When we clone our public code and run the following code, we got the following result:
python -m examples.inversion --prompt "a photography of baby fox" --method "ddim_inversion_cfg++" --cfg_guidance 0.6 --NFE 10
Additionally, we have just uploaded three image-text pairs from the COCO dataset, which are displayed in Figure 9. You can obtain the same results with NFE=10 and scale=0.2, as indicated in the figure.
Finally, we would like to clarify two points:
-
For generation, cfg++ works just fine with higher NFEs. If you use higher NFEs, you may control the guidance scale to achieve the best performance. Also refer to other community discussions: https://www.reddit.com/r/comfyui/comments/1dqpcsh/new_samplers/ https://openart.ai/workflows/dugumatai/new-sampler-euler_cfg/oGP4a011iYE2UpeTtXNH
-
For inversion, the experiments all resort to 10 NFE, and we observe instabilities with higher NFEs due to inevitable accumulation in the error. Please note that while we achieve smaller error accumulation due to smaller guidance scales, we cannot avoid this for good. Our claim in the paper is that cfg++ still behaves much favorably than cfg
Okay, my bad. A clean install fixed it. When things didn't work with the original command, I made some changes to the code to understand where the problem was and maybe messed up something. But after reinstalling everything and using the above command with the correct NFE set to 10, now the inversion works as expected. You should make all those parameter limitations more clear in the Readme to avoid similar misunderstandings in the future. I'm looking forward to seeing further improvements in CFG++ in your future research.

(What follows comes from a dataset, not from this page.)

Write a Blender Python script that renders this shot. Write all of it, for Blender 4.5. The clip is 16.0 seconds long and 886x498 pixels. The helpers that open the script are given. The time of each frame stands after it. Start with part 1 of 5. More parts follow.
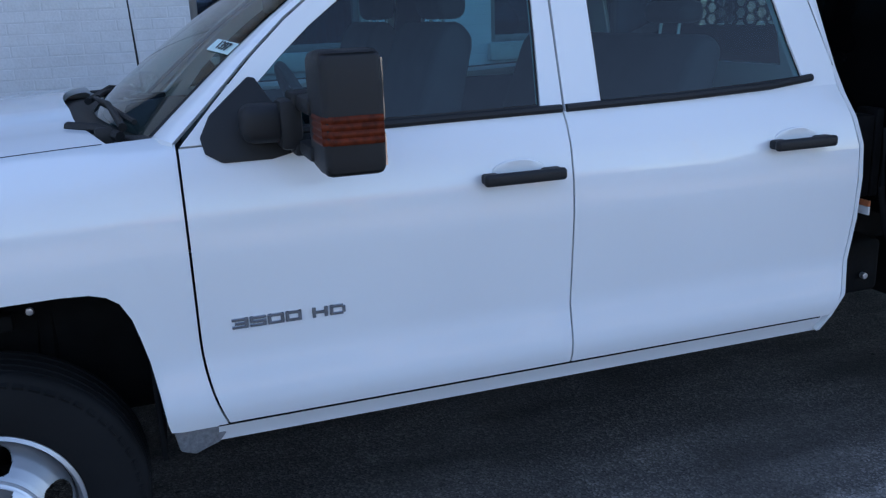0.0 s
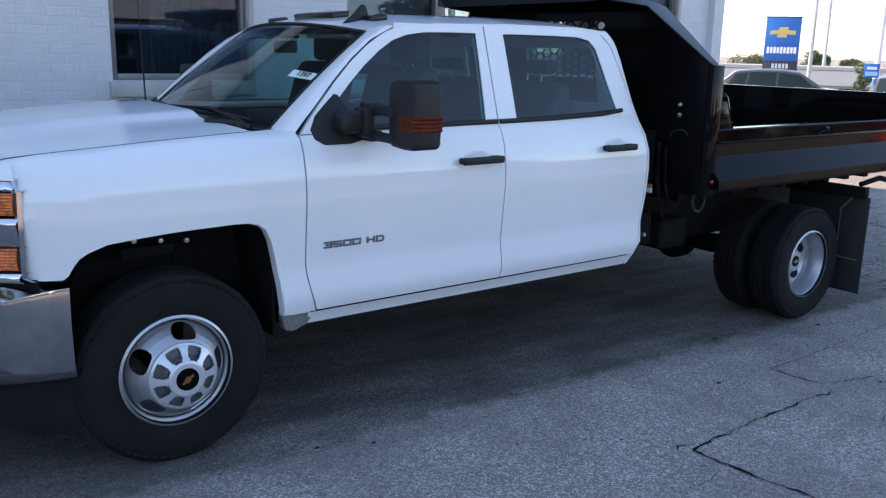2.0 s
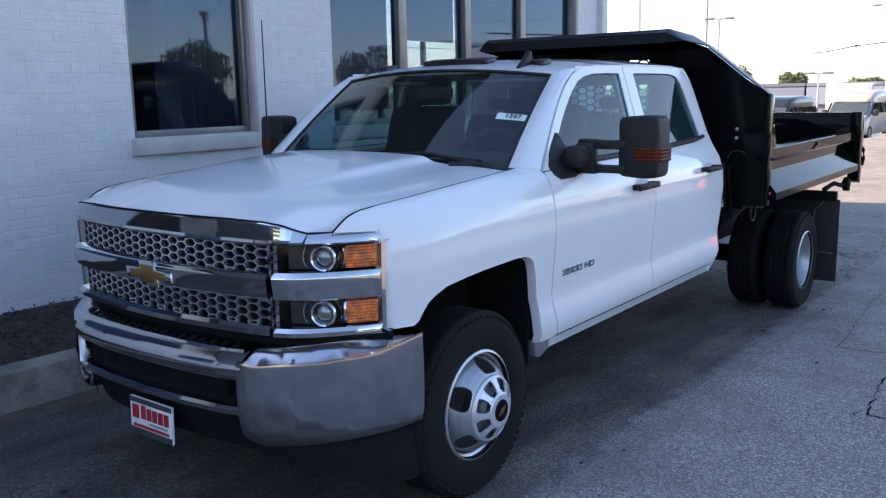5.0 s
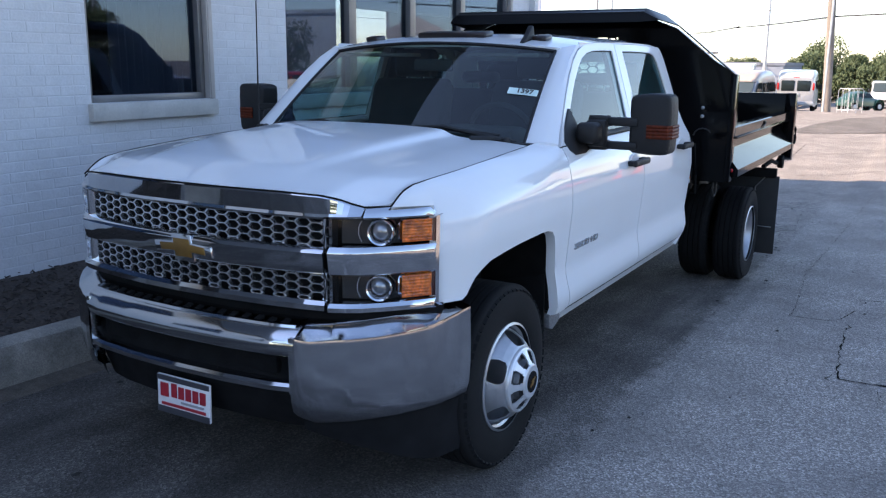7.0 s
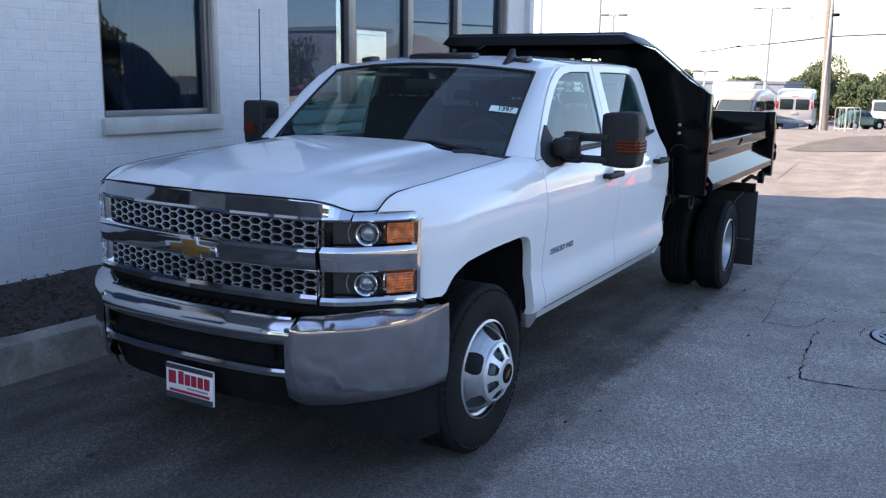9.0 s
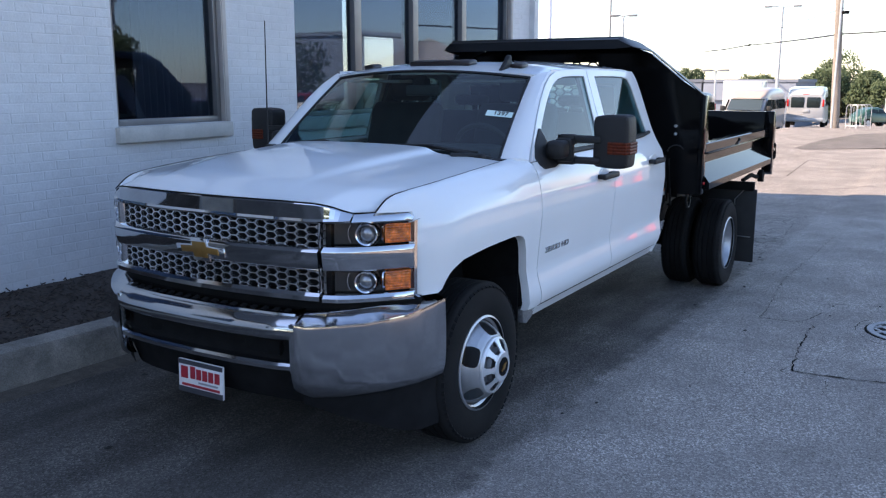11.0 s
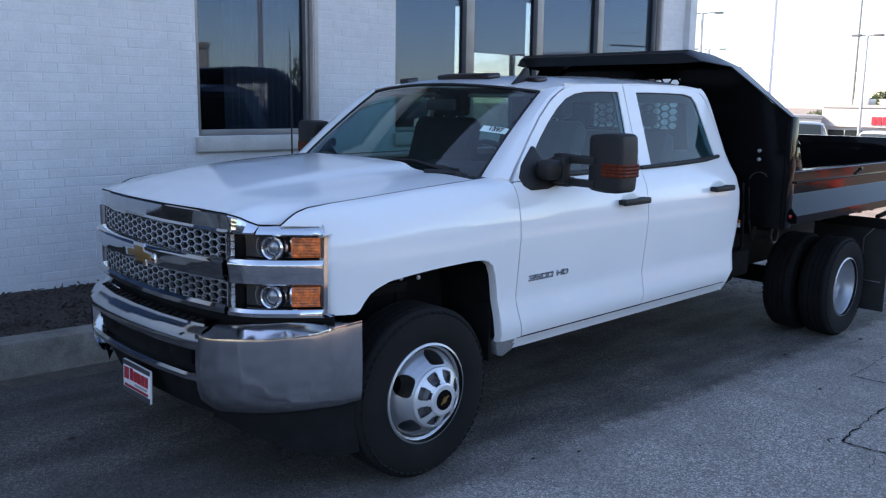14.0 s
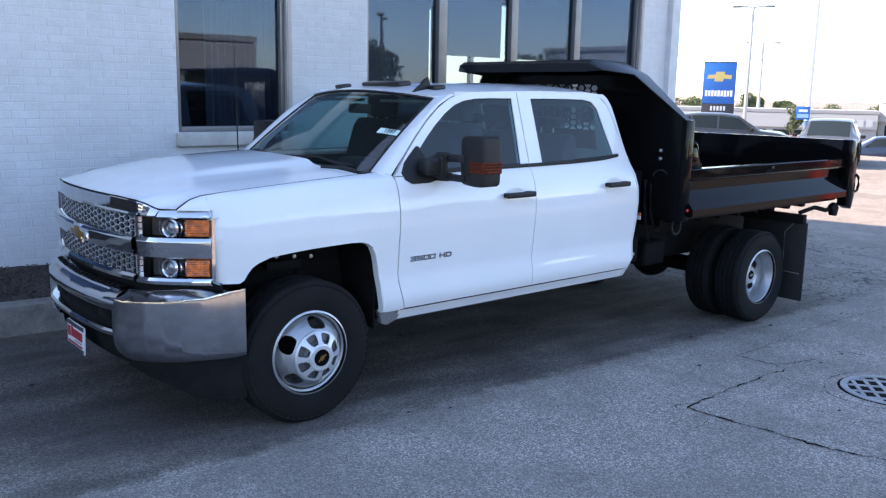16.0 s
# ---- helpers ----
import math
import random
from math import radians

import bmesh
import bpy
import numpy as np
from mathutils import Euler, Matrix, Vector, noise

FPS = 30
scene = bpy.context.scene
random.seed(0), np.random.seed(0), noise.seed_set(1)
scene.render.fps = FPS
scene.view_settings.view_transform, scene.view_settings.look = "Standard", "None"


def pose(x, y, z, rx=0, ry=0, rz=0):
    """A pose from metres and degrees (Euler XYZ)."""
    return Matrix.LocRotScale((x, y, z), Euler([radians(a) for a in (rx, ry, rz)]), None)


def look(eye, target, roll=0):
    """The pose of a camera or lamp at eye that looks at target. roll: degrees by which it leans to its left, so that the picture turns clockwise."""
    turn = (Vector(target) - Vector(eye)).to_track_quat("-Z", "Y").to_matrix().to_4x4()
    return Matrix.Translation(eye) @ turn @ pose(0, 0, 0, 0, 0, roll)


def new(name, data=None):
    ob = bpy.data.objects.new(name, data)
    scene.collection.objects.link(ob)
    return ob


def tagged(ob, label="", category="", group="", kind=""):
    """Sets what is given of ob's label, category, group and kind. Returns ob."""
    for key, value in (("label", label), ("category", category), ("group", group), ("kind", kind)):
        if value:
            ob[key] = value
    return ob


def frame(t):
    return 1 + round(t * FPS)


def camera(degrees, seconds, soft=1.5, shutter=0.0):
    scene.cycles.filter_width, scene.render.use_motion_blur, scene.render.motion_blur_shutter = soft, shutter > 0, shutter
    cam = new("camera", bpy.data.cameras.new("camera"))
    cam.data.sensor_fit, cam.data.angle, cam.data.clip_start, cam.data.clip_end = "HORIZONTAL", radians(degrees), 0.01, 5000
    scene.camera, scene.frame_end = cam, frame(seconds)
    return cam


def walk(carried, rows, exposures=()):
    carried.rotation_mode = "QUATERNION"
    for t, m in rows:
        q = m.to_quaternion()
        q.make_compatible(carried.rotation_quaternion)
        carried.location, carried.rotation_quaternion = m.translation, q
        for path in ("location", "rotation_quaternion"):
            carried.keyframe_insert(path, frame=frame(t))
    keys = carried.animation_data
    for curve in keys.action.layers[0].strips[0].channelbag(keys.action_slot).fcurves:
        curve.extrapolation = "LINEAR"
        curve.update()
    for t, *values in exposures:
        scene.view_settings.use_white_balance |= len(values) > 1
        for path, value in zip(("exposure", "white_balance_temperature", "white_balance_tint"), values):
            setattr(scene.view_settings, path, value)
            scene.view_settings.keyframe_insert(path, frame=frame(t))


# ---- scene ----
cam = camera(54.8, 16.0, soft=1.25)
PATH = [
    (0, (0.53, -3.251, 1.699), (1.135, -1.422, 1.161), -2.3),
    (0.5, (0.189, -3.629, 1.72), (1.119, -1.929, 1.226), -0.4),
    (1, (-0.233, -3.859, 1.734), (0.833, -2.238, 1.245), -0.2),
    (1.5, (-0.677, -4.025, 1.756), (0.486, -2.468, 1.285), 1.2),
    (2, (-1.108, -4.237, 1.75), (0.058, -2.677, 1.295), 1.3),
    (2.5, (-1.56, -4.261, 1.764), (-0.52, -2.619, 1.295), 0.1),
    (3, (-1.951, -4.108, 1.768), (-0.892, -2.453, 1.395), -0.8),
    (3.5, (-2.238, -3.822, 1.746), (-1.028, -2.261, 1.432), -0.9),
    (4, (-2.506, -3.522, 1.751), (-1.119, -2.122, 1.41), -0.4),
    (4.5, (-2.702, -3.24, 1.755), (-1.211, -1.952, 1.41), -1.1),
    (4.7, (-2.746, -3.112, 1.742), (-1.225, -1.861, 1.394), -1.2),
    (6.8, (-3.128, -2.435, 1.758), (-1.43, -1.47, 1.326), 0.3),
    (7, (-3.145, -2.443, 1.761), (-1.451, -1.47, 1.334), 0.5),
    (7.5, (-3.168, -2.46, 1.765), (-1.474, -1.478, 1.353), 0.8),
    (8, (-3.191, -2.467, 1.768), (-1.496, -1.485, 1.366), 0.8),
    (8.5, (-3.254, -2.527, 1.778), (-1.555, -1.549, 1.38), 0.9),
    (9, (-3.411, -2.699, 1.777), (-1.714, -1.716, 1.387), 0.8),
    (9.5, (-3.546, -2.831, 1.805), (-1.86, -1.827, 1.419), 0.4),
    (11.8, (-3.501, -2.887, 1.795), (-1.823, -1.871, 1.407), -0.3),
    (12, (-3.456, -2.916, 1.796), (-1.793, -1.882, 1.392), 0.2),
    (12.5, (-3.206, -2.944, 1.794), (-1.555, -1.887, 1.397), 0.7),
    (13, (-2.969, -3.094, 1.788), (-1.351, -1.982, 1.409), 0.7),
    (13.5, (-2.669, -3.361, 1.793), (-1.16, -2.099, 1.431), 1.1),
    (14, (-2.552, -3.698, 1.763), (-1.183, -2.28, 1.423), 0.8),
    (14.5, (-2.42, -4.045, 1.801), (-1.084, -2.601, 1.436), 1.6),
    (15, (-2.258, -4.354, 1.818), (-0.957, -2.883, 1.438), 1.6),
    (15.5, (-2.281, -4.604, 1.84), (-1.011, -3.102, 1.477), 1.1),
    (16, (-2.365, -4.855, 1.858), (-1.093, -3.354, 1.499), 1.1),
]
EXPOSURES = [(0.0, 1.31, 6430, 16), (0.5, 1.31, 6430, 16), (1.0, 1.42, 6700, 16), (1.5, 1.48, 6800, 16), (3.5, 1.47, 6750, 16), (8.0, 1.56, 6750, 16), (9.0, 1.53, 6750, 16), (12.0, 1.50, 6750, 16), (13.5, 1.48, 6750, 16), (14.5, 1.50, 6750, 16), (15.0, 1.50, 6750, 16), (15.5, 1.52, 6750, 16), (16.0, 1.86, 6750, 16)]
walk(cam, [(t, look(eye, target, roll)) for t, eye, target, roll in PATH], EXPOSURES)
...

@CFGpp-diffusion thank you for the clarifications. I agree that with NFE=10, CFG++ is more robust for inversion than normal CFG. With a higher number of steps, other inversion methods are more robust - and usually these can be combined with CFG++ easily, since CFG++ changes nothing in the inversion process, just the actual formula for CFG
Hi @CFGpp-diffusion
Could you explain how I can reproduce the results from table 1? I am having trouble finding information about the dataset (Tab 1). I think it will be most valuable to get the code to give us approximate results for all tables.
@MalarzDawid Thank you for the interest. We have leveraged MS-COCO 10K for quantitative comparisons following other conventional works. Revised paper will contain the missing information about the dataset and some more.